** START Stored data **
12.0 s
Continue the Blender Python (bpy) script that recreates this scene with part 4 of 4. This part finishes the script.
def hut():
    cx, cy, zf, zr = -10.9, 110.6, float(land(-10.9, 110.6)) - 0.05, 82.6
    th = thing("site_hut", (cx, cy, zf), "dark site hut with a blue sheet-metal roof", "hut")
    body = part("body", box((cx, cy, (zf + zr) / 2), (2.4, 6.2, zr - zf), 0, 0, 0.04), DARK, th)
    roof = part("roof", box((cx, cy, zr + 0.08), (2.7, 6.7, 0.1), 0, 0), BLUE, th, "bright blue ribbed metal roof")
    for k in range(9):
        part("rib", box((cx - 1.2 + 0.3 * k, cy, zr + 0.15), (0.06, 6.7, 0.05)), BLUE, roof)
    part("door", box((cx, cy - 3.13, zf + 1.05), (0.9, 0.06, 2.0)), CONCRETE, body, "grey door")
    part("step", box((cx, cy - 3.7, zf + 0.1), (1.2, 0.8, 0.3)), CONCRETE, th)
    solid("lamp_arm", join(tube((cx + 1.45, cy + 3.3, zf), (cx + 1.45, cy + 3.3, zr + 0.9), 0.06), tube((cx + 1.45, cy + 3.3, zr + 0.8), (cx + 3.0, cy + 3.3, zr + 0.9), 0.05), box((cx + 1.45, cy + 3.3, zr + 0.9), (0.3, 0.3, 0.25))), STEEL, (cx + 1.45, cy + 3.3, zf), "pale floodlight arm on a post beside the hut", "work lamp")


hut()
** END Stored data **
** START Stored data **
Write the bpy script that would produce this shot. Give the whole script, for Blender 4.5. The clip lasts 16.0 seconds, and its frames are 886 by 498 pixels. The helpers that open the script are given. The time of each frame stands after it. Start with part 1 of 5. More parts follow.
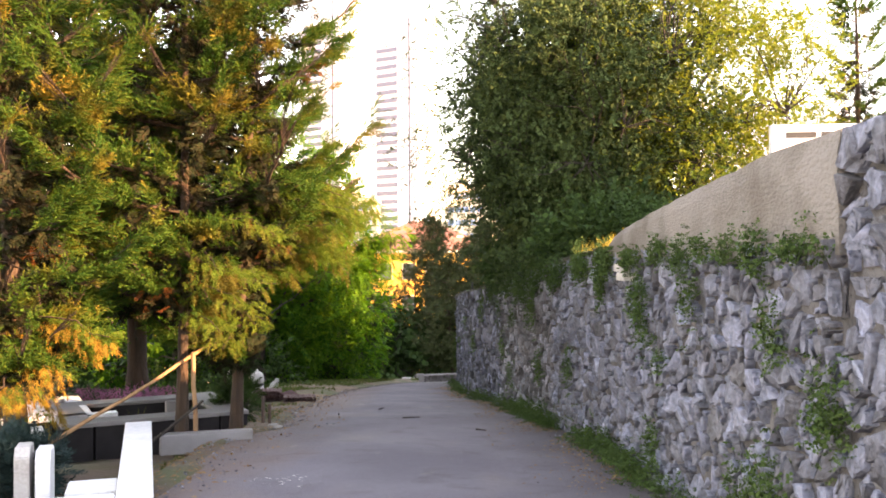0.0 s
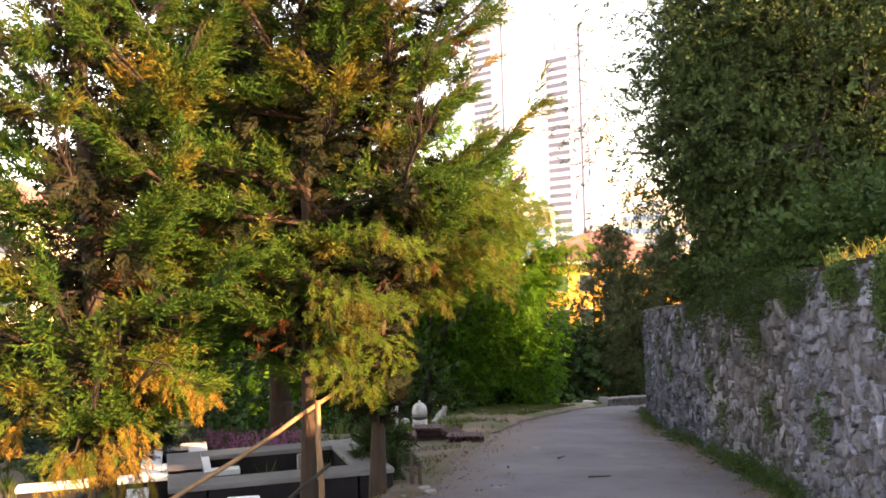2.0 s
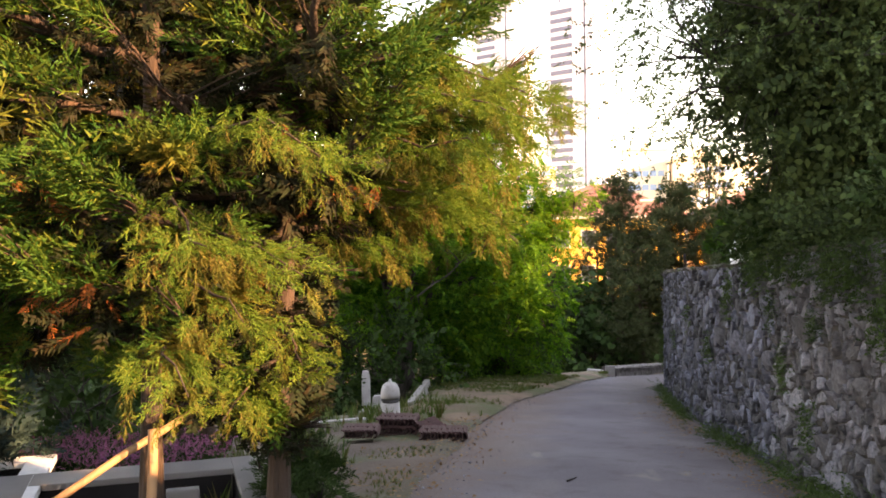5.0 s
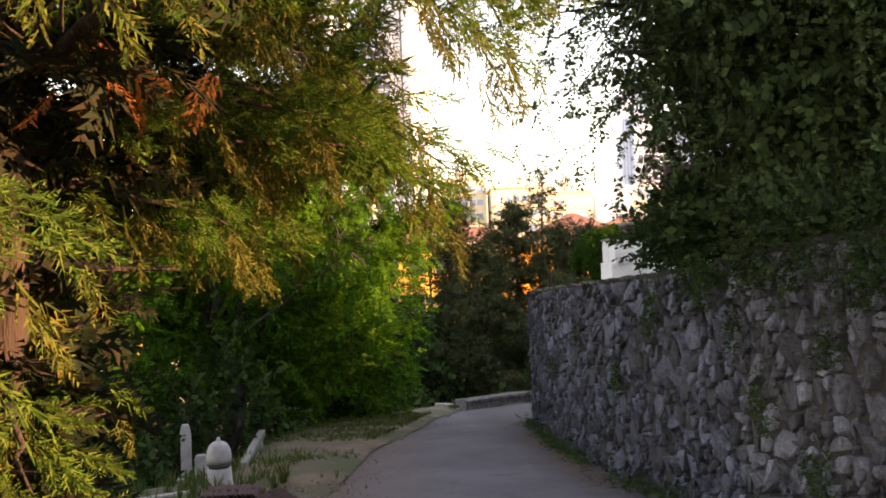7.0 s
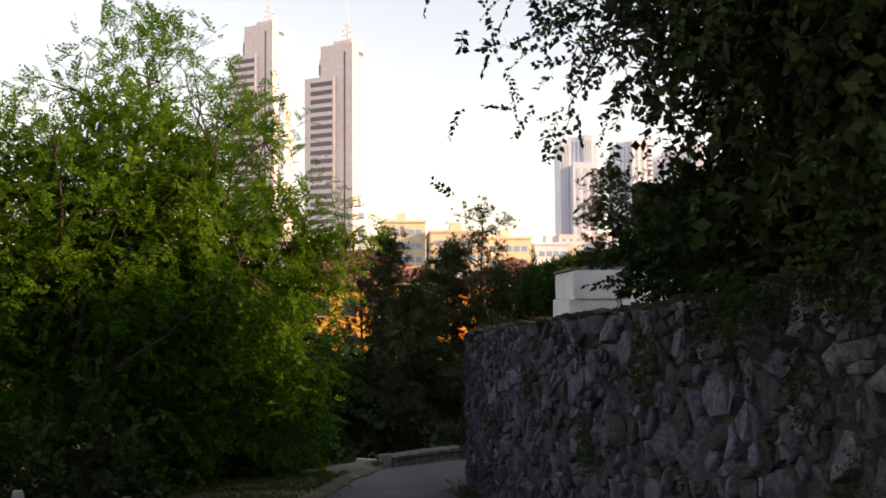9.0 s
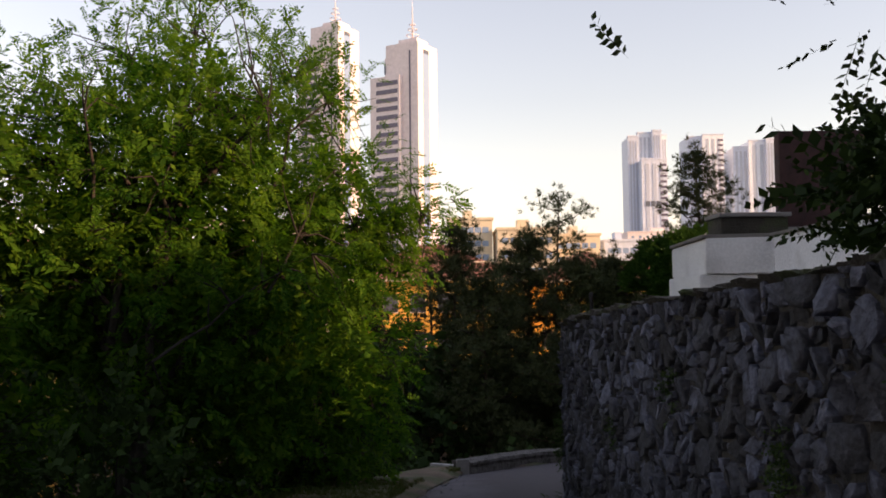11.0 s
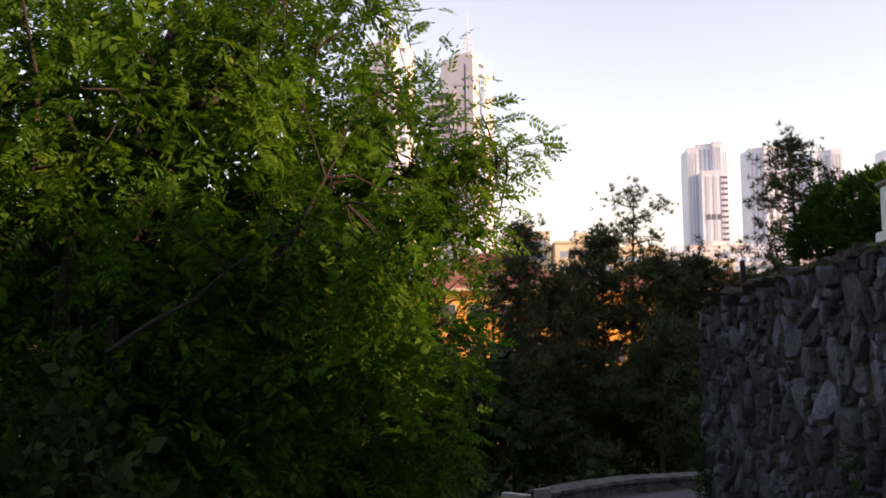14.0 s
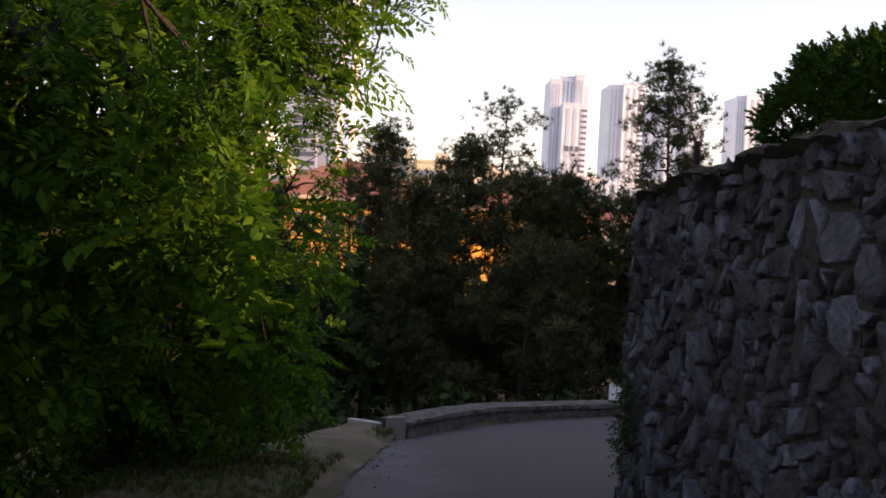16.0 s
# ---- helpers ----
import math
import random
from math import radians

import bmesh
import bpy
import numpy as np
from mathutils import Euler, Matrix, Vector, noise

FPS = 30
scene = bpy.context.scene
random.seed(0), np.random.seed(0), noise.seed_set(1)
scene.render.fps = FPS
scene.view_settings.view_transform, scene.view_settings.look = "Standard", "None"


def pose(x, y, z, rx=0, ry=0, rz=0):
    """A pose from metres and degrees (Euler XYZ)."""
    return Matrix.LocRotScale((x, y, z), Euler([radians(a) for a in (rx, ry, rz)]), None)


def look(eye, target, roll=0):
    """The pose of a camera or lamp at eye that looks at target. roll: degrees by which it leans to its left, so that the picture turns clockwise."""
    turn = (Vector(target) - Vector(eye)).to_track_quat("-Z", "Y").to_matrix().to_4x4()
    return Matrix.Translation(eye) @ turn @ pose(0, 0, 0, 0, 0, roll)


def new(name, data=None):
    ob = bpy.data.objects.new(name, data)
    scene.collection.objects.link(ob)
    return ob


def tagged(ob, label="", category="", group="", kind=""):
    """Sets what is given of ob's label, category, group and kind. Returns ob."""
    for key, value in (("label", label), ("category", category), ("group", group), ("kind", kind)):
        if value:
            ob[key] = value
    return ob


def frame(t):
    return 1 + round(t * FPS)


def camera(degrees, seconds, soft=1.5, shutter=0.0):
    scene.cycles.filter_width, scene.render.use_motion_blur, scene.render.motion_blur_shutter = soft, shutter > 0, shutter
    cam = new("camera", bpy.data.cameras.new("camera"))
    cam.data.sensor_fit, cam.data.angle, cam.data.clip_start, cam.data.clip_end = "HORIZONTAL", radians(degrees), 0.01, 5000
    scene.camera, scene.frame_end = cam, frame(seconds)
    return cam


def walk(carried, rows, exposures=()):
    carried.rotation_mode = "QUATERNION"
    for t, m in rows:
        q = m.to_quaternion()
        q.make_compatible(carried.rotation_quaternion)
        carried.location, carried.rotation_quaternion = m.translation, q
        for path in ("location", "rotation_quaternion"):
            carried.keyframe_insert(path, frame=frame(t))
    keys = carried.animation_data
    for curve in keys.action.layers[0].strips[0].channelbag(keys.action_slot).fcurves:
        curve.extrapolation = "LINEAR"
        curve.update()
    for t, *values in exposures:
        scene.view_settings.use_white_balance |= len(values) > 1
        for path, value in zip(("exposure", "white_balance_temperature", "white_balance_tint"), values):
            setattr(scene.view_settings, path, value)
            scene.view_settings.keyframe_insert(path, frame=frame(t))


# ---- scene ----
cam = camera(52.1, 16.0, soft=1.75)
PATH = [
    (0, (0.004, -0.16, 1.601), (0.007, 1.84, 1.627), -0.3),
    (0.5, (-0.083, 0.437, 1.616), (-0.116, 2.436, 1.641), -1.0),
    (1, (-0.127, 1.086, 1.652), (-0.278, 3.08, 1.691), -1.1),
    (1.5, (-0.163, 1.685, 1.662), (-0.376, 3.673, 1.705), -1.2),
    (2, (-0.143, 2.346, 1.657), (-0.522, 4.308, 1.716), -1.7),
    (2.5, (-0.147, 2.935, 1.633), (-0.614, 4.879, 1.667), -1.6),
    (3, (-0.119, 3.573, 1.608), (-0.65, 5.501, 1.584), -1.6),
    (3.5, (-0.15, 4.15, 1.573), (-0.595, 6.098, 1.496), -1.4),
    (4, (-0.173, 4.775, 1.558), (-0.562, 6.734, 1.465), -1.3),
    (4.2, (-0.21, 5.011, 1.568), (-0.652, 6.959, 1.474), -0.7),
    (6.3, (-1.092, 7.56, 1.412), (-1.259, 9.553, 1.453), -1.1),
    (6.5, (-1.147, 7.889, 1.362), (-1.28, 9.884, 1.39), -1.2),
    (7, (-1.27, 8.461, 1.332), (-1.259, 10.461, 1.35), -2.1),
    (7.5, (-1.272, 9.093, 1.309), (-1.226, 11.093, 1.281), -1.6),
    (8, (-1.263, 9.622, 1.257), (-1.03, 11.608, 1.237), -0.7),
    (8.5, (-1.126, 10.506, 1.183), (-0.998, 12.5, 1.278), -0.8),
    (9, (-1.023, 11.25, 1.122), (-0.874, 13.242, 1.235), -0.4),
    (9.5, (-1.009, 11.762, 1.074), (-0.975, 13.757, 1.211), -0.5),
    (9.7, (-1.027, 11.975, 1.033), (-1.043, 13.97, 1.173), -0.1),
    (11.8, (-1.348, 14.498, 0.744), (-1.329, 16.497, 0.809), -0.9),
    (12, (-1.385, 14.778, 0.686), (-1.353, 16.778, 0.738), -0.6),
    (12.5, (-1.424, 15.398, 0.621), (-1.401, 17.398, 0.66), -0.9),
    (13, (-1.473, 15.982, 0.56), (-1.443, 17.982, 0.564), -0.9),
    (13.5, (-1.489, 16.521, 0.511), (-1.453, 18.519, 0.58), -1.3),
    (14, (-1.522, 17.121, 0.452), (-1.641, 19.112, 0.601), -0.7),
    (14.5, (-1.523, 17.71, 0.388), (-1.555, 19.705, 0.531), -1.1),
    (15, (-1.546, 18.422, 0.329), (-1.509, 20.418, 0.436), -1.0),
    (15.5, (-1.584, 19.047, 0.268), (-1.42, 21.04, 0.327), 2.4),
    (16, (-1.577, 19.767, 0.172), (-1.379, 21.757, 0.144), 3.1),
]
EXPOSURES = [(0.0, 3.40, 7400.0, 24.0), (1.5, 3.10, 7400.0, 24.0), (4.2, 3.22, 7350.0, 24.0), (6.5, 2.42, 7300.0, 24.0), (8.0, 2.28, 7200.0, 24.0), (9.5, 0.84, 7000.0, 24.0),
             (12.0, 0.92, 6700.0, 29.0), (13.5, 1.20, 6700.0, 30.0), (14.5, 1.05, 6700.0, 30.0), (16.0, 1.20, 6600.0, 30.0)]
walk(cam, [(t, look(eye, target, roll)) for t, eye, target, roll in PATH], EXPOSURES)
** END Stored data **
What is the number of lines in the data holding the word "noise"? Reply with that number only.

2